Daneben beschrieb Ingo Schneider, Vice President Mobile Internet, Mobile Products, bei der Deutschen Telekom, wie sein Unternehmen auf dem rasant wachsenden Markt für mobile Anwendungen und Smartphones mitzumischen gedenkt. Und Alexander Arnold, Geschäftsführer der SAP-Tochter Steeb erläuterte die Neuerungen in den Bereichen Business Intelligence und mobile Lösungen.

Den rechten Überblick über Trends der nächsten Monate vermochte die Veranstaltung freilich nicht zu geben. Die meisten Referenten begnügten sich damit, ihr eigenes Unternehmen und sein Produkt-Portfolio vorzustellen und nutzten das Presseforum zur Eigenwerbung als zum Blick auf die IT-Branche.

Zu den ergiebigeren Auftritten gehörten eine Präsentation von Professor Marc Drüner, der an der Berliner Steinbeis-Hochschule einen Lehrstuhl für Innovationsmarketing innehat. Drüner beschäftigte sich mit der zunehmenden Kommerzialisierung von Facebook. Mehr dazu finden Sie in Kürze auf IT Espresso.de.

Kurzfristig: Gute Aussichten für Service-Dienstleister

Aufschlussreich war auch die Präsentation von Tobias Ortwein, Senior Vice President beim französischen Marktforschungsunternehmen Pierre Audoin Consultants, kurz PAC. Ortwein gab einen Ausblick auf die Entwicklung in der Service-Branche. Demnach sieht es für die nächsten Jahre noch ziemlich gut für die IT-Servicedienstleister aus. Das lässt sich beispielsweise an Zahlen von 2010 ablesen.
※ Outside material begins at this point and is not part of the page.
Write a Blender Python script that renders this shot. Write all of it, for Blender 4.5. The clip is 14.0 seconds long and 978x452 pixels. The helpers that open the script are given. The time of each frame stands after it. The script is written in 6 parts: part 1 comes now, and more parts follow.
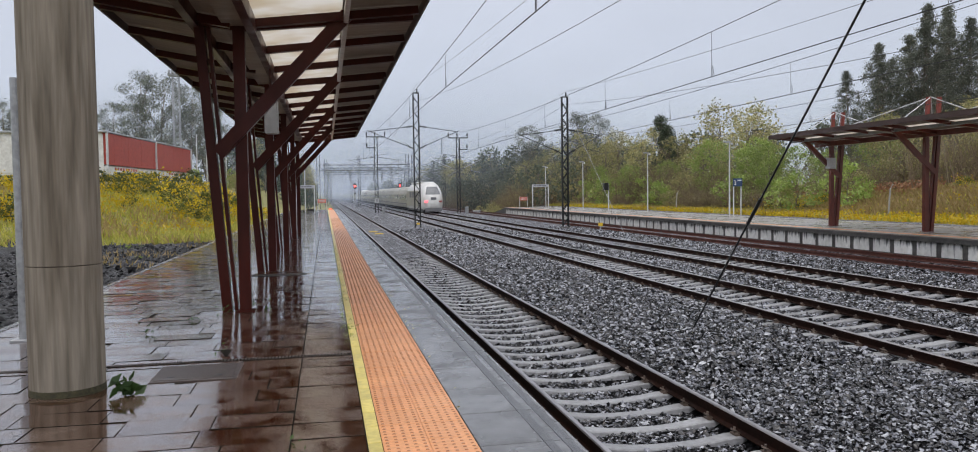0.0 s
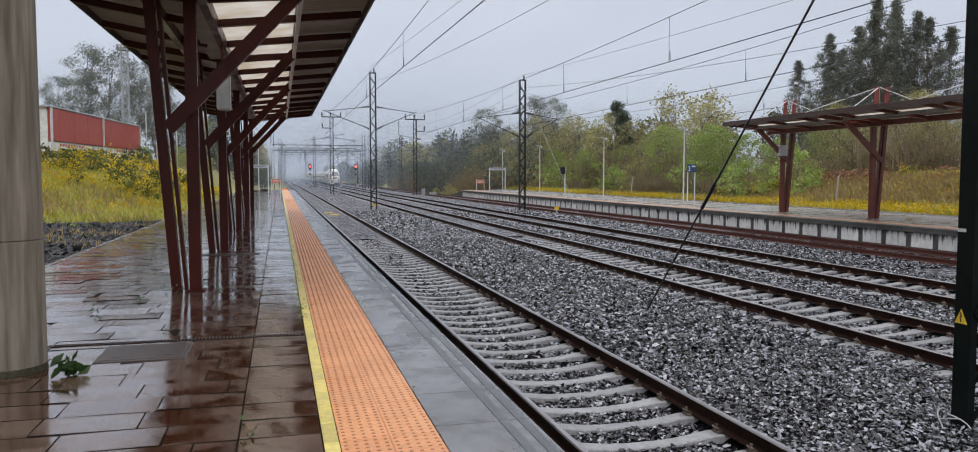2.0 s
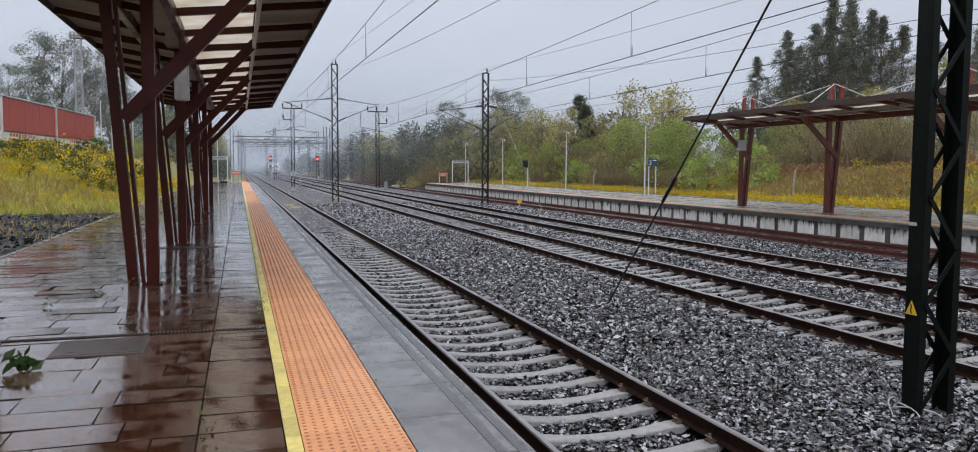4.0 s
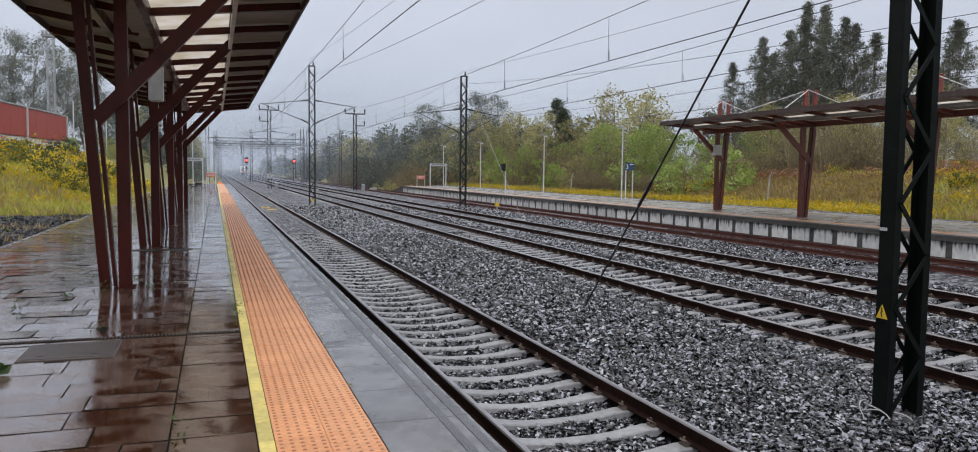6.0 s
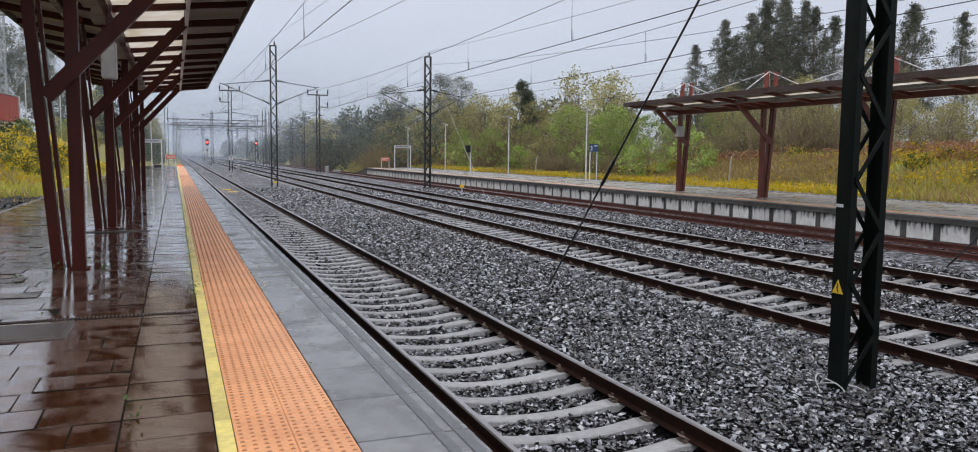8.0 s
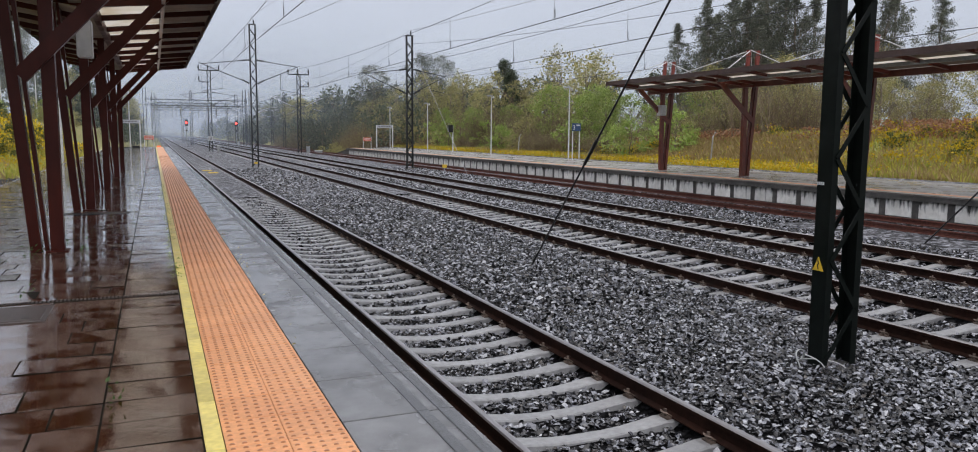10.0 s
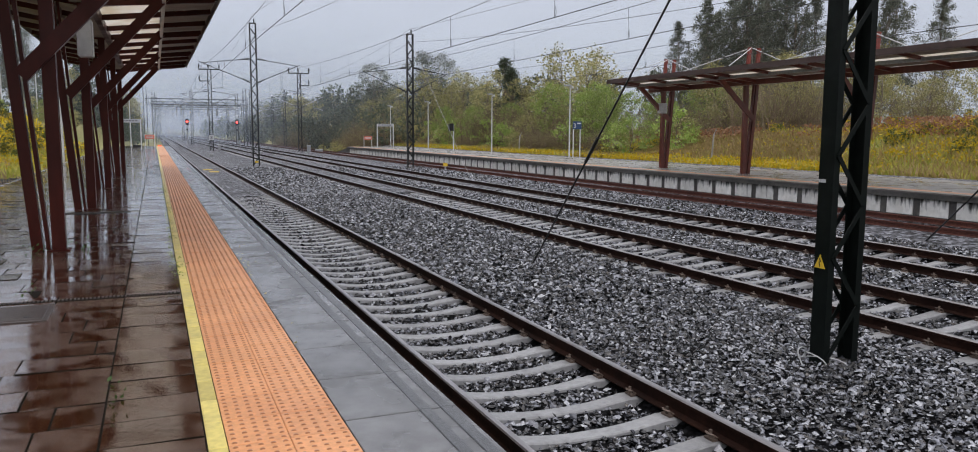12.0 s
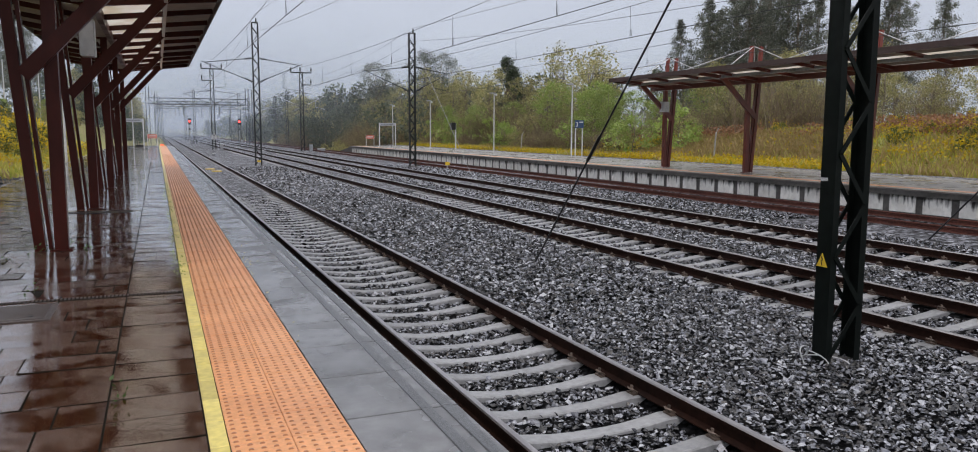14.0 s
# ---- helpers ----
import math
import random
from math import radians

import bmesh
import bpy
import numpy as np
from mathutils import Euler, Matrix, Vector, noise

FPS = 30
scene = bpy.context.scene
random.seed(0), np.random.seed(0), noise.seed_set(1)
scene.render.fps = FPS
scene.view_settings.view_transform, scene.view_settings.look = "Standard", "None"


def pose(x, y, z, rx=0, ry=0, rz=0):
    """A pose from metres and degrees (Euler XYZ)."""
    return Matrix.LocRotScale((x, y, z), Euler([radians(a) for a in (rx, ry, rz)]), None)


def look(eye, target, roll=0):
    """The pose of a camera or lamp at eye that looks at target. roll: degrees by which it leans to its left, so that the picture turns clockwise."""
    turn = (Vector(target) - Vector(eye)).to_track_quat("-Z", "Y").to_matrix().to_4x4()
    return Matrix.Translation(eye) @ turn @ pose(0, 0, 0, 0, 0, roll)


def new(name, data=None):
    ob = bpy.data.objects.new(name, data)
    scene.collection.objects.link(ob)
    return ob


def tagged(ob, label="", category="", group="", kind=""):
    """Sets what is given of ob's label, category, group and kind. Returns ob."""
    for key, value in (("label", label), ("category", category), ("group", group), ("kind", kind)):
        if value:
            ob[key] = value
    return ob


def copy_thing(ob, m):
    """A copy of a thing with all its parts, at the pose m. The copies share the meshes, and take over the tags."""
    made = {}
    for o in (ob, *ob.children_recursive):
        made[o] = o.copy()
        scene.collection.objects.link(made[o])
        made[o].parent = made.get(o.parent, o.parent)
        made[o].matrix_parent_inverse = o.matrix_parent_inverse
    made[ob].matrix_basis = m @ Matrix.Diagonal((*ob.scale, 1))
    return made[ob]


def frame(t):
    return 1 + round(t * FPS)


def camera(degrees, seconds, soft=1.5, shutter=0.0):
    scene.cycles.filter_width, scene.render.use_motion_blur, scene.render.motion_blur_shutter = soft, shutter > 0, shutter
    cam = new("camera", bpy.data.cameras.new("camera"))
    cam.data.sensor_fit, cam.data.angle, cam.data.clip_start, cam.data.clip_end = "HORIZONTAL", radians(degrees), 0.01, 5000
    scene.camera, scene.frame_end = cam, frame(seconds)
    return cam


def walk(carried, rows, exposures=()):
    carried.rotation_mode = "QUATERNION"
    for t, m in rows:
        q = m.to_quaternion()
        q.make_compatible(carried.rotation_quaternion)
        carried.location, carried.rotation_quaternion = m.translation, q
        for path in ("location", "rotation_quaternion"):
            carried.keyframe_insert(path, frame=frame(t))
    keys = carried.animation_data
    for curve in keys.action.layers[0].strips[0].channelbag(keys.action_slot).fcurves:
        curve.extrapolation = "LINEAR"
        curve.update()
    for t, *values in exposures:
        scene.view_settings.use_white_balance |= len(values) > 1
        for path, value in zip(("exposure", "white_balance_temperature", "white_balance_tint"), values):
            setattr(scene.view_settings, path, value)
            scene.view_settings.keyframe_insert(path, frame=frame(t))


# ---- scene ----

Von den 100 Milliarden Euro, die deutsche Unternehmen für IT ausgegeben haben, in vielen immerhin 46,7 Milliarden, etwa 43 Prozent, auf den Bereich Software und Services. Für Hardware machten deutsche Unternehmen dagegen nur 17 Prozent ihres IT-Budgets locker.

Im Zeitraum 2010 bis 2014 wird der Service-Markt um 5,2 Prozent anwachsen. Er liegt damit deutlich über dem Durchschnitt. Insgesamt werden die Ausgaben für IT bis 2014 Uhr und 2,6 Prozent steigen. Die Ausgaben für Hardware steigen nur um 1,6 Prozent. Noch eine positive Nachricht: Laut PAC zählt Deutschland zu den fünf größten Märkten weltweit für IT-Dienstleister und hat innerhalb der Top 5 die größten Wachstumsraten.

Cloud Computing bringt IT-Services in Bedrängnis

Ortwein beschäftigte sich auch mit der Frage welchen Einfluss der Megatrend Cloud Computing auf das Servicegeschäft haben wird. Seiner Einschätzung nach wird die neue Technik den IT-Dienstleister kurzfristig mehr Aufträge verschaffen, beispielsweise beim Application Management oder der Systemintegration. Langfristig allerdings macht Cloud Computing immer mehr Service-Angebote von Cloud Computing überflüssig. Die IT-Dienstleister geraten unter Druck und müssen ihre Geschäftsmodelle anpassen.

Den IT-Dienstleister haben also noch ein paar Jahre Zeit, sich in der Ära des Cloud Computing einzurichten. Gut möglich, dass dann wieder eine neue Technologie auftaucht – und damit neue Geschäftsmöglichkeiten für IT-Dienstleister.